Day 3 – 19/09/18 – New Day, New Challenges

Today was the first day of proper normality since I arrived home. I woke up this morning and I’m not going to lie I was terrified. Since I came home I have felt numb, and all I have wanted to do was sleep and avoid having people around me, in case they work out there is something wrong. However yesterday and being around people who cared about me, really helped banish some of the anxiety about today.
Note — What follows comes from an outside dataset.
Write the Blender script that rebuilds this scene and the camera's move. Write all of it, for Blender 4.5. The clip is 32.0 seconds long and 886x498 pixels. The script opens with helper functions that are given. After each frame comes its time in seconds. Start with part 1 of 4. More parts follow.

So I started the day by having a healthy breakfast, and a coffee (can’t start the day without it now apparently ☕️), I then went onto Spotify and listened to an artist who really inspires me, Amy MacDonald. One thing positive which has came out of every situation I have found myself in over the last couple of months is, I have realised how important music is within my life, and the power which it has in order to alter or change my mood and state of mind. For example when I was going through a lot of pain I would listen to music like Muse, My Chemical Romance, or The 1975 however during happier times it was music like Amy MacDonald, Nina Nesbitt, Ed Sheeran or someone similar. I know that makes me sound like an emo teenager who uses their music taste to show what is going on in their soul, but honestly music has really helped me understand my emotions, and I would say to anyone who is going though a hard time, listening to music which inspires you, really does help you feel better (It does for me anyway).

Anyway when I arrived back at my first day of third year at university, I released that I had nothing to worry about. I have spent a lot of time with someone recently who made me feel so anxious about this year, because they struggled, however being back I realised that I am surrounded by tutors, and classmates who are all there to support me, and will help me get through the next year. I know that it will not always be easy however I already to face the challenge head on.

Today was also my first day back at work since I got home. I was worried incase I had no good idea’s or that my co worker, would not like the idea’s that I did have, however when we met I realised I had nothing to worry about.

I realised today that I have been over thinking everything, and that this is something I have always done, since I was very young, and I have now realised that is I want to feel positive, and enjoy the things I don’t, I have to stop doing this as it is something which lead to the negativity I have felt over the last few months.